O Núcleo Cabuçu do Parque Estadual da Cantareira, um pedaço intocado de 26,7 quilômetros quadrados de floresta nos limites de Guarulhos (SP), vai ganhar um cinturão de proteção se for aprovado um projeto de lei encaminhado pela prefeitura à Câmara de Vereadores da cidade. O projeto disciplina o uso do solo no município, que pertence à Região Metropolitana de São Paulo, e estabelece diretrizes para a criação de uma área de proteção ambiental numa faixa de terra de 32,2 quilômetros quadrados entre o Núcleo Cabuçu e a área urbana de Guarulhos.
Essa área de transição, que é classificada como zona rural pela legislação atual, sofre uma intensa pressão da urbanização. Já abriga ocupações irregulares e aterros. Mas 45% de seu território ainda é composto por Mata Atlântica praticamente inexplorada. De acordo com o projeto de lei, que deve ser votado ainda neste ano, a ocupação dessa faixa passaria por um processo de reorganização: moradias em zonas de deslizamento seriam removidas para locais mais seguros, áreas desmatadas receberiam de volta a vegetação natural e atividades como o ecoturismo ganhariam incentivo. Assim, o cinturão seria convertido numa zona de defesa, capaz de impedir que a metrópole avance sobre o Parque Estadual da Cantareira, região de mananciais tombada no século XIX.
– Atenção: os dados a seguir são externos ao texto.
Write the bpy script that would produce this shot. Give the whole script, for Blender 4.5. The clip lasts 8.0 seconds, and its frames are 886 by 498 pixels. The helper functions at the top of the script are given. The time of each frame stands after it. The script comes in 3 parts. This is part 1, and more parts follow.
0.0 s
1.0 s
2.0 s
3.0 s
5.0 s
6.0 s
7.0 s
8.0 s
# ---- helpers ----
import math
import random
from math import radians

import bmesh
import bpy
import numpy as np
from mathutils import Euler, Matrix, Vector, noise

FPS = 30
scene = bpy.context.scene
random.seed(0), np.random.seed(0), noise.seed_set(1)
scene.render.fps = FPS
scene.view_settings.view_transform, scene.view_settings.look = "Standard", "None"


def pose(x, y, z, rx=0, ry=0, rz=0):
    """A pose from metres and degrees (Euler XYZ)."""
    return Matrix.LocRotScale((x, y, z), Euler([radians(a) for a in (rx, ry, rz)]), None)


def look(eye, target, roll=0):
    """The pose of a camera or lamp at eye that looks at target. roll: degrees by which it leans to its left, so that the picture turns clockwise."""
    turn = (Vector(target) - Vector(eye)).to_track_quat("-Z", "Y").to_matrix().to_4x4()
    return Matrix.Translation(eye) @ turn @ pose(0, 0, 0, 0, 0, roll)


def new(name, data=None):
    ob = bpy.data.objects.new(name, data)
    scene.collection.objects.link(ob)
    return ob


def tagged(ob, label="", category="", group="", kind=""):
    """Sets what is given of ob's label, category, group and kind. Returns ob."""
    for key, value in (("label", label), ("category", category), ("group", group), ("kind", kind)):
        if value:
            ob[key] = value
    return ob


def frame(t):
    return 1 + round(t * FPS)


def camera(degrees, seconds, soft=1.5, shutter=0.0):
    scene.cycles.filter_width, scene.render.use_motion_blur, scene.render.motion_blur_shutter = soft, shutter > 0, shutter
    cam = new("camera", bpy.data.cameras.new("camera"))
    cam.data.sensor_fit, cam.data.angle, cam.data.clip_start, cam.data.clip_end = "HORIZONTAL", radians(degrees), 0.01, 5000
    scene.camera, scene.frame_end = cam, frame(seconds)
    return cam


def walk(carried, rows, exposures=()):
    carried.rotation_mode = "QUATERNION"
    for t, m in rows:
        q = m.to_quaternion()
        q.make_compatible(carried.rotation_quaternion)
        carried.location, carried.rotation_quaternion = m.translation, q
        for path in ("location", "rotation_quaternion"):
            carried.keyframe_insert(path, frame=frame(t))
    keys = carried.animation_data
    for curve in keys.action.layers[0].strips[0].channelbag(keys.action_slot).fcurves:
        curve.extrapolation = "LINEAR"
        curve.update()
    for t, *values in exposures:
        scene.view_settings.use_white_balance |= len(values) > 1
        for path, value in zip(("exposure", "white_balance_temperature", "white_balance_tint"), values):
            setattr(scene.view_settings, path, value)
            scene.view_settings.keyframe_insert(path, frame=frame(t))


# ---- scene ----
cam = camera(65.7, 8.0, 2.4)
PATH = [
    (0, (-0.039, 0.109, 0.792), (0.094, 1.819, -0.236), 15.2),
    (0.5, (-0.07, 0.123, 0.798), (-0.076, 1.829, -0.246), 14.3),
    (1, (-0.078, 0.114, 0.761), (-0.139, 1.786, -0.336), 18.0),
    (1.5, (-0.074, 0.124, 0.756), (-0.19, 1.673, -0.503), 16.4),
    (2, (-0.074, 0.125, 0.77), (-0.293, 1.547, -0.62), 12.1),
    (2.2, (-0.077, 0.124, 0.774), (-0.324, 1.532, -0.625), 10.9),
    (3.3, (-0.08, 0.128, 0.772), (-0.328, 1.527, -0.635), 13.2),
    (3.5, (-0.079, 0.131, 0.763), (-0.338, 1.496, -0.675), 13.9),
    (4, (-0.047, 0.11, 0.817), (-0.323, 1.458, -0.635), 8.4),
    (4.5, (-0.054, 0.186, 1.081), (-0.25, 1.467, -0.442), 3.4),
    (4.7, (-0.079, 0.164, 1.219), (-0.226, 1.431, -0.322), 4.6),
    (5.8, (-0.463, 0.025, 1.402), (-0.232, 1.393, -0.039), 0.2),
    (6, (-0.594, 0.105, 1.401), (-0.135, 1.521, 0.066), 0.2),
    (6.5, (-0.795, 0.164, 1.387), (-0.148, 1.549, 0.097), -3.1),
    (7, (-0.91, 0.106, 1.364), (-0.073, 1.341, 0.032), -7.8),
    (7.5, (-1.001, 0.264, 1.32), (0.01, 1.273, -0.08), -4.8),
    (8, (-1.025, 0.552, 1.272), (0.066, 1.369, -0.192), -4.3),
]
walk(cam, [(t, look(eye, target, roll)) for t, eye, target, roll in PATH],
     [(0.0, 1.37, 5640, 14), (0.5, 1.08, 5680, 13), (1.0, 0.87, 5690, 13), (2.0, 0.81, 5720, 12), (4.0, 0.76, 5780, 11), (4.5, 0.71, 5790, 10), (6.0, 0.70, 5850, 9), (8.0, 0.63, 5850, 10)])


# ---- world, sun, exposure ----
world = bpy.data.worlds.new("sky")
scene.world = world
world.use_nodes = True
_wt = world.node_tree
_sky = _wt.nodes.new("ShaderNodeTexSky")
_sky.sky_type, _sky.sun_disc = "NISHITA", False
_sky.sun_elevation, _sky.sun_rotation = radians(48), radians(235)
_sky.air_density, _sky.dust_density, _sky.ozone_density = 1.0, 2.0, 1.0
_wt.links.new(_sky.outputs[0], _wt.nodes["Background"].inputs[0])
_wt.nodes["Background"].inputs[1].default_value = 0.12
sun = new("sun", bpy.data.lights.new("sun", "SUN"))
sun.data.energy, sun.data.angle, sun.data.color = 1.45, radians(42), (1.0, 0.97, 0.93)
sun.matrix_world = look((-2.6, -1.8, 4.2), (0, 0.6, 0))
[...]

O advento da área de transição, encampado pela prefeitura, é resultado direto de um projeto financiado pela FAPESP no âmbito do Programa de Pesquisa em Políticas Públicas, instituído em 1995 com o objetivo de estabelecer parcerias entre universidades e institutos de pesquisa e órgãos do setor público e do terceiro setor na busca de soluções para problemas concretos da população ou entraves à boa gestão administrativa. “Temos uma chance histórica de evitar que a urbanização encoste no Parque Estadual da Cantareira, como já aconteceu em municípios vizinhos como São Paulo,” diz Antônio Manoel dos Santos Oliveira, coordenador da pesquisa, que é diretor do Laboratório de Geoprocessamento e professor do Mestrado em Análise Geoambiental da Universidade de Guarulhos (UnG).
O projeto Cabuçu foi realizado entre 2001 e 2005 e promoveu um inédito mapeamento da região, com a identificação de cada uma de suas microbacias e a instalação de uma estação meteorológica. Foram elaborados mapas de geologia, de uso do solo e de legislação ambiental, entre outros, além de um diagnóstico sobre as possibilidades de exploração sustentável. A busca de soluções envolveu pesquisadores da UnG, da Universidade Estadual de Campinas (Unicamp) e do Instituto de Pesquisas Tecnológicas (IPT), em parceria com secretarias da Prefeitura de Guarulhos, o Instituto Florestal e o Sistema Autônomo de Água Esgoto (SAEE) da cidade.
Segundo o secretário de Desenvolvimento Urbano de Guarulhos, o arquiteto Roberto dos Santos Moreno, a parceria foi importante tanto para os técnicos da prefeitura e dos órgãos públicos, depositários de novos conhecimentos sobre a região, como para os pesquisadores, convidados a avaliar questões práticas. “O projeto de pesquisa tornou-se um grande aliado nosso na definição do novo zoneamento da cidade e teve influência na elaboração do novo Plano Diretor de Guarulhos, aprovado em 2004,” afirma Moreno.
A definição da área de proteção ambiental não vai evitar que a região contígua ao Núcleo Cabuçu seja habitada, mas busca impedir usos que causem impactos significativos. “A idéia da área de proteção é conservacionista, não preservacionista,” explica o professor de geologia da UnG Márcio Roberto Magalhães de Andrade, que se incorporou ao projeto quando trabalhava na área técnica da prefeitura de Guarulhos. Com base nesse diagnóstico, o grupo propôs uma nova abordagem para a região.
As microbacias constituiriam as unidades básicas de diagnóstico ambiental e planejamento urbano. Seriam desenvolvidos modelos de ocupação que respeitem as condições ambientais de cada microbacia, eliminando áreas de risco e valorizando os serviços da biosfera. Nesse sentido, o projeto contribui para a Avaliação Subglobal Ecossistêmica do Milênio, que está sendo iniciada na Reserva da Biosfera do Cinturão Verde da Cidade de São Paulo.
A participação da população na gestão do meio ambiente é outra pedra de toque do projeto. Um dos objetivos é articular proprietários rurais, moradores e a polícia ambiental do município. Outro é criar um parque de educação ambiental, que ajude a disseminar entre os estudantes a importância da ocupação sustentável. “A gestão das florestas urbanas é problemática em todo o Brasil. Nossa experiência poderá ser aproveitada por outras cidades,” diz Antônio Manoel dos Santos Oliveira, coordenador do projeto.